One effect of this activity has been a massive awakening in American and international interest in Cuba, which has already unleashed a tourist boom. An estimated three million foreign tourists visited Cuba in the three months following the December 17th announcement—as many tourists as had visited in all of 2014. Americans are surging into the country, and Cuban officials tell me they are now doubling their calculations of the expected annual influx of tourists after normalization, from five million to ten million. Beyond the tourists, the expected stream of U.S. investment in Cuba should have a dramatic and transformative effect on Cuba’s economy.
One of the outstanding items for full normalization is Cuba’s presence on the State Department’s list of state sponsors of terror. Cuba has been on the list since 1982, when Fidel Castro was still backing Marxist insurgencies against U.S.-supported regimes around the world. Cuba’s international guerrilla swashbuckling effectively ended around the same time as the Soviet Union collapsed, but Cuba has remained on the list, along with Sudan, Syria, and Iran.
There appears to be a fair chance that, in Panama, President Obama will announce his decision to delist Cuba. A Cuban diplomat told me this week, “We’ve already signalled that we are ready to go ahead with normalization even if we’re still officially on the list, but we still need a gesture of their intention to remove us.” The Cuban diplomat explained that the terror listing had practical repercussions for Cuba’s diplomatic legation in Washington (officially called an “Interests Section,” as is its U.S. counterpart in Havana), preventing it from holding bank accounts, for example. “Just imagine the trouble it causes, at every level when you have a diplomatic legation which has a budget of tens of millions of dollars a years and it cannot have a bank account,” the diplomat said. Once off the U.S. terror list, many other things, mostly likely, will flow more easily between the two nations, too.
There are other reasons for the delisting. Cuba and the United States have, in fact, have been allies in the war on drugs for years, with coöperation between the U.S. and Cuban Coast Guards. Cuba is also helping to unwind a longstanding civil war in Colombia, where the region’s last two active Marxist guerrilla groups, the FARC and the E.L.N., have been fighting the government for decades. A FARC delegation has been in close negotiations with Colombian officials for the past two and a half years in Havana, and, in conversations I have had with representatives for both sides, all agree that Cuba has served a crucial role in moving the talks forward.

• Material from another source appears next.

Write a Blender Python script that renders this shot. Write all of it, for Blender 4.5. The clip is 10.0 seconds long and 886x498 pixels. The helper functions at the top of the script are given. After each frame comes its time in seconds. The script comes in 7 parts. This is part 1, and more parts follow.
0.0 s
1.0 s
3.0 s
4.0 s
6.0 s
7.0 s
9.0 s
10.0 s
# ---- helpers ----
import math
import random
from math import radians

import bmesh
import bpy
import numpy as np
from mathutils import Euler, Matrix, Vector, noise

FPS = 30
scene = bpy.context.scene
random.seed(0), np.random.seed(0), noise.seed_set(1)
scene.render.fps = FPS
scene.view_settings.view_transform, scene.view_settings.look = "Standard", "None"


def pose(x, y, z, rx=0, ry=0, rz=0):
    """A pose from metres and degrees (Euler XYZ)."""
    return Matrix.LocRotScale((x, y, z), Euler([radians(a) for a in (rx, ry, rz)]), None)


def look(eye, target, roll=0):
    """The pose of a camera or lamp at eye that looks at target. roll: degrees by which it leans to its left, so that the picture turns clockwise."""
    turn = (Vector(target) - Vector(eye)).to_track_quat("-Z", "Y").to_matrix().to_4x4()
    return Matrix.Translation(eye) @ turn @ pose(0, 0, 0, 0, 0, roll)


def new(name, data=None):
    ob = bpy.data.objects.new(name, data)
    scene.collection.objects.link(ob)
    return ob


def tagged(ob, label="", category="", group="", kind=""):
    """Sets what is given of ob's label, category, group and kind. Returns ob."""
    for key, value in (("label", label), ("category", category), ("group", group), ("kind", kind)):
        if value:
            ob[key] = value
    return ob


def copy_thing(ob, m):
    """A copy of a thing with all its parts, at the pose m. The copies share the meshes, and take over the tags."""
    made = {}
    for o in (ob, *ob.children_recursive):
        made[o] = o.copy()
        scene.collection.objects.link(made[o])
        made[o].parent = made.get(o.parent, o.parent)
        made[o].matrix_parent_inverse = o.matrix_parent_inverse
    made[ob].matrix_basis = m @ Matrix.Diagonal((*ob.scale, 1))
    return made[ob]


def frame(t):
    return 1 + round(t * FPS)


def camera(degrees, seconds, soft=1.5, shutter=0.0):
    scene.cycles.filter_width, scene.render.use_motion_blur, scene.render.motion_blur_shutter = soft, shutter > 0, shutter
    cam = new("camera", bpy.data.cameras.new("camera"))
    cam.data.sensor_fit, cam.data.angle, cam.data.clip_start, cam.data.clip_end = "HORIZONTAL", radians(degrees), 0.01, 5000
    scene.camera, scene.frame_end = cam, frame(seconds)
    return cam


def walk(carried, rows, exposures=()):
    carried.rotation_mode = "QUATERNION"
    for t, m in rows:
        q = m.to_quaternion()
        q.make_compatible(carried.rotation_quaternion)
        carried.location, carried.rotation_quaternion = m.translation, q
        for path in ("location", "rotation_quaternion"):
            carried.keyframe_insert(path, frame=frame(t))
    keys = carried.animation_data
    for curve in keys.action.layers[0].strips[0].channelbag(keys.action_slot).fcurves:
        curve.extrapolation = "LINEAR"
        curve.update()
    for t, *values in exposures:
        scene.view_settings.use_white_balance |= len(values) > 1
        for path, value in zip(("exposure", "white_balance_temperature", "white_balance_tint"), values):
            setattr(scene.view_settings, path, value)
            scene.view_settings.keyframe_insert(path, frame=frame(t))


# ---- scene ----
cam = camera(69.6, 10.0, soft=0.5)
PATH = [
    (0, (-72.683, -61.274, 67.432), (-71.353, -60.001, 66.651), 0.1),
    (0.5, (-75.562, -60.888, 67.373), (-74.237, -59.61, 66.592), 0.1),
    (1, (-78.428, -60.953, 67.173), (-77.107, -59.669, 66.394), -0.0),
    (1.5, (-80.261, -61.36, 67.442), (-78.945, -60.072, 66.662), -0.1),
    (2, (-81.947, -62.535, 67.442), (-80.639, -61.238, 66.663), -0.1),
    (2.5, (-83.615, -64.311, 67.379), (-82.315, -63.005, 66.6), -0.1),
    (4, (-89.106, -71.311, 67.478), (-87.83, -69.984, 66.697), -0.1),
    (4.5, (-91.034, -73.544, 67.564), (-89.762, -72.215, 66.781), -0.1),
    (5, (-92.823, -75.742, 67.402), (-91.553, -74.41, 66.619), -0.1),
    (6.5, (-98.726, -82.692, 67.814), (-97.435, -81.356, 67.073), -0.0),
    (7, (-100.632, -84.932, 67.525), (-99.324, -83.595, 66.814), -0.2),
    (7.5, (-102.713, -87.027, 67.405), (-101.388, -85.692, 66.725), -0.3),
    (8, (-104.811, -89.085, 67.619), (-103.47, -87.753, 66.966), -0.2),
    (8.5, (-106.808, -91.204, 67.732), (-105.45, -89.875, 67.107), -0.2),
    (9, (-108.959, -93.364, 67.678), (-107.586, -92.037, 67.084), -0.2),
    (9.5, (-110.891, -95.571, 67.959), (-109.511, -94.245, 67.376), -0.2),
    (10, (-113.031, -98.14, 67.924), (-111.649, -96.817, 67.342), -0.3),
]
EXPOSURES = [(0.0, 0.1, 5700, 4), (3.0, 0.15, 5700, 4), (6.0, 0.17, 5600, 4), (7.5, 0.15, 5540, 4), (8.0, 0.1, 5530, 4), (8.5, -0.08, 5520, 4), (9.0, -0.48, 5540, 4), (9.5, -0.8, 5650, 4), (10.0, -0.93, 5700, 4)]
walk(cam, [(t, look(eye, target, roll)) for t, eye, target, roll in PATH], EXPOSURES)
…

Yesterday, an adviser to Colombian President Juan Manuel Santos spoke to me about how the two processes—the U.S.-Cuban rapprochement and Colombia’s peace talks—are related: President Santos offered a back channel in the Cuba-U.S. talks, and Obama has also backed Santos’s negotiations, for example by appointing the veteran diplomat Bernard Aronson as his special envoy to Colombia’s peace process. Aronson met with the FARC envoys himself several weeks ago. The American involvement promises to be helpful in key ways to the Colombians. (Among other things, a senior FARC leader, Simon Trinidad, is being held in a U.S. prison.) The Colombian adviser said, “In both Colombia and Cuba, we’re moving out of vicious circles into virtuous circles.” If the positive momentum continues, he predicted, the positive impact on the region will be “momentous.”

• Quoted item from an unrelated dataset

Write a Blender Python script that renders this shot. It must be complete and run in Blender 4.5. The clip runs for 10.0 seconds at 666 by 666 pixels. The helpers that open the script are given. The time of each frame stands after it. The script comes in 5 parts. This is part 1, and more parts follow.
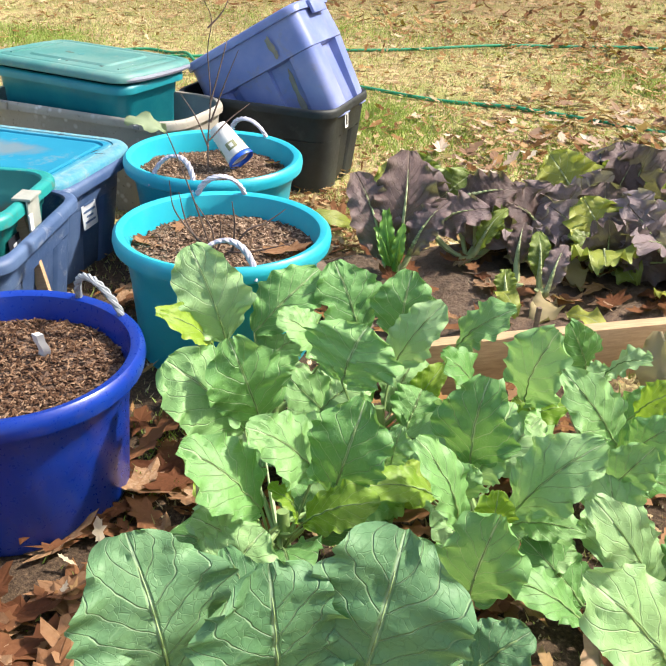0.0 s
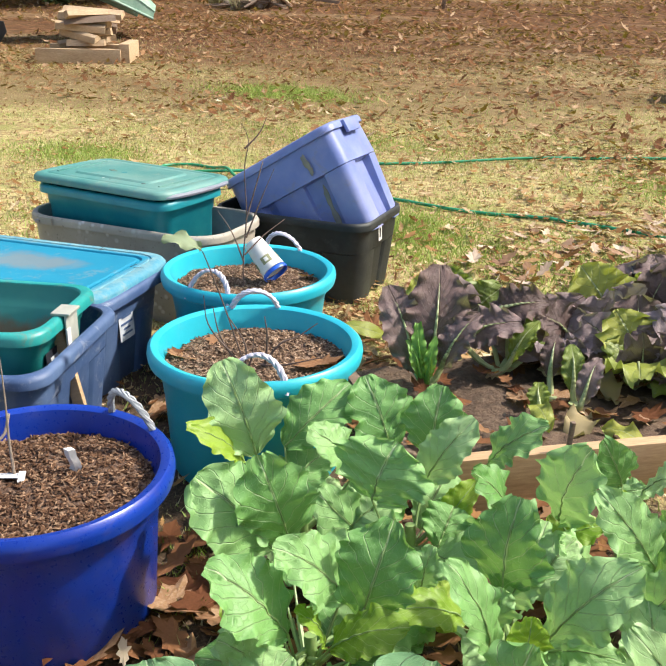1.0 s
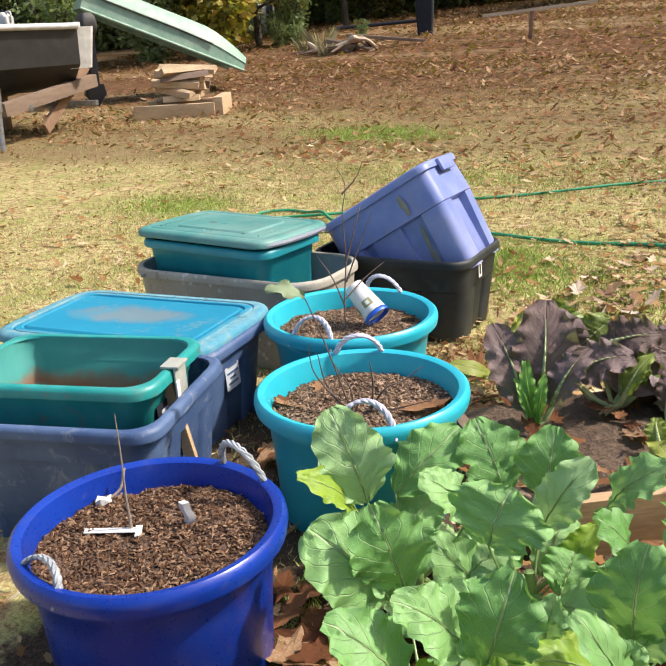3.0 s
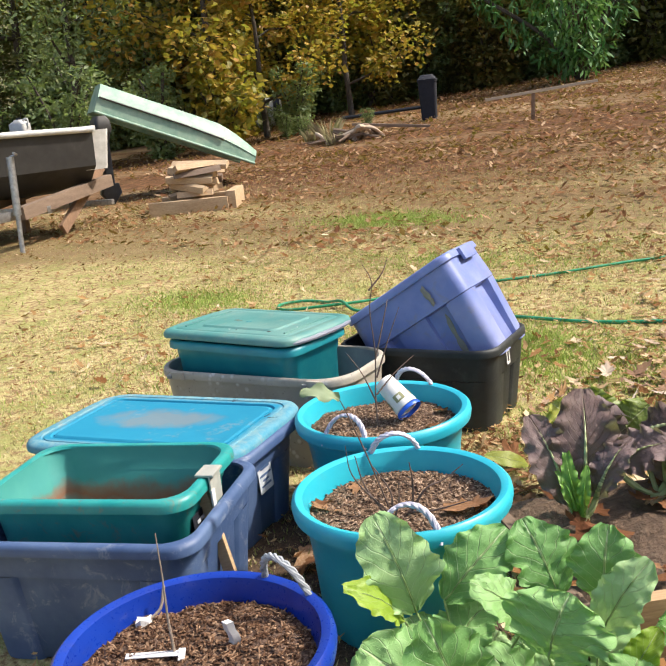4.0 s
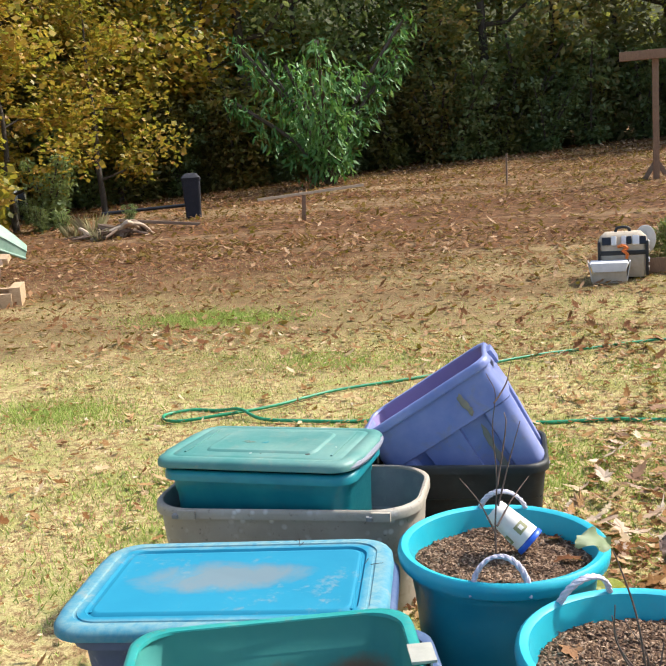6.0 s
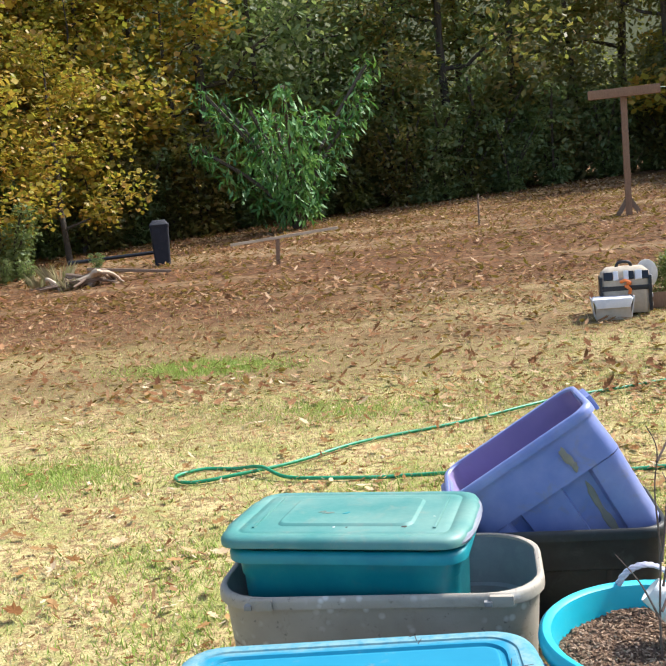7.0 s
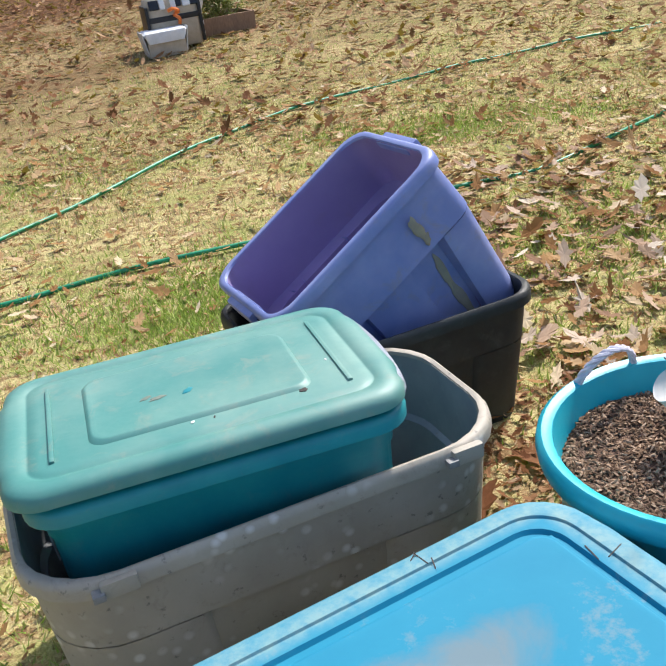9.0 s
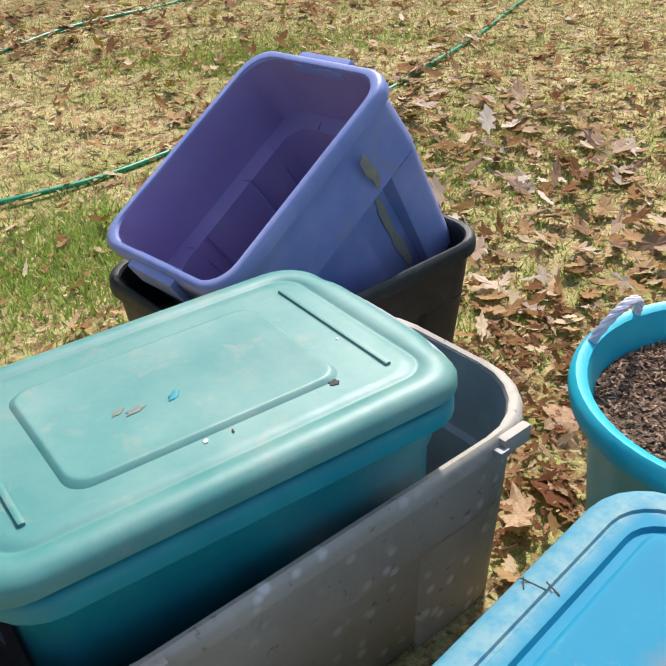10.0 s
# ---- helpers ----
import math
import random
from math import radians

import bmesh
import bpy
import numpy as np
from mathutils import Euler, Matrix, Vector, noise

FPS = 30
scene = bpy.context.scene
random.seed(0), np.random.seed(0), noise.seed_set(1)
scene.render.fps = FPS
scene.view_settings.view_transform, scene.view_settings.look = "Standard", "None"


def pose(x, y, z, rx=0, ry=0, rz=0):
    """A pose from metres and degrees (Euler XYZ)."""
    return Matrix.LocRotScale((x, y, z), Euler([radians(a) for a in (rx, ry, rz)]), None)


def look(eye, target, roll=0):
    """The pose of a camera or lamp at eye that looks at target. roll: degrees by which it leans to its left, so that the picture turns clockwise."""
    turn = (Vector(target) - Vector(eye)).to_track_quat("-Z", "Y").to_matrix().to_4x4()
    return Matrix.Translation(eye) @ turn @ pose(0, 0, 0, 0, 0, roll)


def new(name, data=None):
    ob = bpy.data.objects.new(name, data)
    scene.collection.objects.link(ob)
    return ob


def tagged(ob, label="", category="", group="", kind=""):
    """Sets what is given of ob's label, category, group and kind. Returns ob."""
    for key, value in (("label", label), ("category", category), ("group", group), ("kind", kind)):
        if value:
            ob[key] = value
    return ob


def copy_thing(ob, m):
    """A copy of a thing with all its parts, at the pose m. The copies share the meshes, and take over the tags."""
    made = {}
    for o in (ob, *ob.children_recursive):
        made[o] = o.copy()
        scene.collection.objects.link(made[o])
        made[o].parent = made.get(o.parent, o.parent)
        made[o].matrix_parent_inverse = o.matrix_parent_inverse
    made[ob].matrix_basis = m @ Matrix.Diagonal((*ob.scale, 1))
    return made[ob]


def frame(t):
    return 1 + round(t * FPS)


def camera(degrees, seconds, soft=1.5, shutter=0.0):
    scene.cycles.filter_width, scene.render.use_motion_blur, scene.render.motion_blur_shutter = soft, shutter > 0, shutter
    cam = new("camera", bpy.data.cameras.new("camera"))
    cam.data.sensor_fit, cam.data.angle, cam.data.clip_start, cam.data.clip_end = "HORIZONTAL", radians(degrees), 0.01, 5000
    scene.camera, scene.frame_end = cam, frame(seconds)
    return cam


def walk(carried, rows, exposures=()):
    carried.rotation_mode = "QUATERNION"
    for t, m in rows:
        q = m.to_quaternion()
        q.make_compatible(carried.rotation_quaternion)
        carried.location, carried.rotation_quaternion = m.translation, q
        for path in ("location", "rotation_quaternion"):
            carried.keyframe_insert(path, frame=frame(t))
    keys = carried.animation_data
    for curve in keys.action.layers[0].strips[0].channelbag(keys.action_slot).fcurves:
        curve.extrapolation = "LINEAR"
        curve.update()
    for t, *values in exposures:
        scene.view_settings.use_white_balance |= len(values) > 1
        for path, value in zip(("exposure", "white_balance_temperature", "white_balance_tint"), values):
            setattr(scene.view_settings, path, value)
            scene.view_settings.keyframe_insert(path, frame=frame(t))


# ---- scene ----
cam = camera(40.21, 10.0)
PATH = [
    (0, look((1.6061, 0.1326, 1.0769), (0.6761, 1.6321, 0.1354), 2.25)),
    (0.5, look((1.6173, 0.1437, 1.0818), (0.6535, 1.6516, 0.1889), 1.12)),
    (1, look((1.6147, 0.1450, 1.0989), (0.5577, 1.6743, 0.3614), 1.18)),
    (1.5, look((1.5983, 0.1456, 1.1011), (0.4847, 1.6447, 0.3853), 1.90)),
    (2, look((1.6010, 0.1396, 1.1080), (0.4862, 1.6455, 0.4083), 2.36)),
    (2.5, look((1.6001, 0.1310, 1.1028), (0.4175, 1.5895, 0.4141), -0.83)),
    (2.7, look((1.5967, 0.1383, 1.1030), (0.3672, 1.5665, 0.4332), -2.82)),
    (3.8, look((1.5787, 0.1599, 1.1420), (0.3296, 1.5923, 0.5193), -4.62)),
    (4, look((1.5397, 0.1546, 1.1454), (0.2469, 1.6022, 0.6628), -6.13)),
    (4.5, look((1.2812, 0.0996, 1.1976), (0.2111, 1.7519, 0.8443), -4.64)),
    (5, look((1.0042, 0.0511, 1.1868), (-0.0133, 1.7238, 0.7785), -5.25)),
    (5.2, look((0.8725, 0.0041, 1.1881), (-0.1364, 1.7084, 0.9098), -6.39)),
    (6.3, look((0.3277, 0.0358, 1.1682), (-0.4150, 1.8637, 0.8408), -3.40)),
    (6.5, look((0.1974, 0.1392, 1.1487), (-0.5891, 1.9678, 0.9542), -5.03)),
    (7, look((0.0482, 0.2473, 1.1539), (-0.6627, 2.1017, 0.9181), -5.21)),
    (7.3, look((-0.0505, 0.3117, 1.1650), (-0.4417, 2.2634, 0.9703), -6.45)),
    (7.5, look((-0.1316, 0.3282, 1.1791), (-0.4350, 2.2832, 0.8860), -5.53)),
    (8, look((-0.3440, 0.5972, 1.1230), (-0.5986, 2.5112, 0.6015), -7.82)),
    (8.5, look((-0.4945, 0.8174, 1.1092), (-0.6329, 2.7044, 0.4609), -6.29)),
    (9, look((-0.6913, 1.0187, 1.1044), (-0.4176, 2.7981, 0.2333), -8.65)),
    (9.5, look((-0.8352, 1.2807, 1.0790), (-0.5079, 2.9681, 0.0565), -8.67)),
    (9.8, look((-0.8900, 1.3643, 1.0629), (-0.2370, 2.9329, 0.0078), -4.41)),
    (10, look((-0.9651, 1.4318, 1.0430), (-0.1752, 2.9420, -0.0035), -3.28)),
]
walk(cam, PATH, [(0.0, 0.66, 6600, 10), (1.0, 0.5, 6600, 10), (2.2, 0.35, 6600, 11), (5.0, 0.46, 6700, 12), (7.0, 0.63, 6200, 11), (7.5, 0.72, 6150, 11), (8.0, 0.59, 6200, 11), (10.0, 0.22, 6250, 13)])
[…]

There is a potentially disruptive exception to all this gathering hemispheric bonhomie: Venezuela. Several weeks ago, the State Department applied sanctions against seven Venezuelan government officials accused of human-rights violations in the suppression of protests in Caracas last year. In the official language that accompanied the sanctions, the situation in Venezuela was described as representing a “threat to the national security and foreign policy of the United States.”
Venezuelan President Nicolás Maduro lashed out and decried the measure as a prelude to invasion by “the Empire,” as he routinely describes the United States. He then sought emergency decree powers from Venezuela’s Congress, mobilized troops, and called upon Venezuelans to defend their country from an imminent U.S. “aggression.” Maduro’s popularity, which had been low in the polls for months, with an economy that is in danger of collapse, saw an immediate bounce. Governments across Latin America, including Cuba’s, condemned the U.S. measure; Raúl Castro was thunderous with his disapproval, and so was Colombia’s Santos. Behind the scenes, U.S. diplomats scrambled to explain to their counterparts that the language was merely bureaucratic, but the handling of the sanctions was an American misstep, and there appears to be a gathering nervousness that the Venezuelan mess could sour the summit. On Tuesday, the White House took steps to fix things, with Ben Rhodes, Obama’s deputy national-security adviser, telling reporters, “The wording, which got a lot of attention, is completely pro forma. . . . The United States does not believe that Venezuela poses some threat to our national security.”
Senior Latin American diplomats I spoke to later that evening said that they were pleased by the American repair effort, which may well help save the Panama summit, but they were still very concerned about Venezuela’s crisis. Isolated and unstable nations tend to be clumsy about making overtures to their more powerful, publicly decried foes. One of the diplomats told me that he thought Venezuela needed the sort of support, in its economic troubles, that only the United States could provide. He added, “Look, we all know that, in the end, the solution has to come from the Americans.”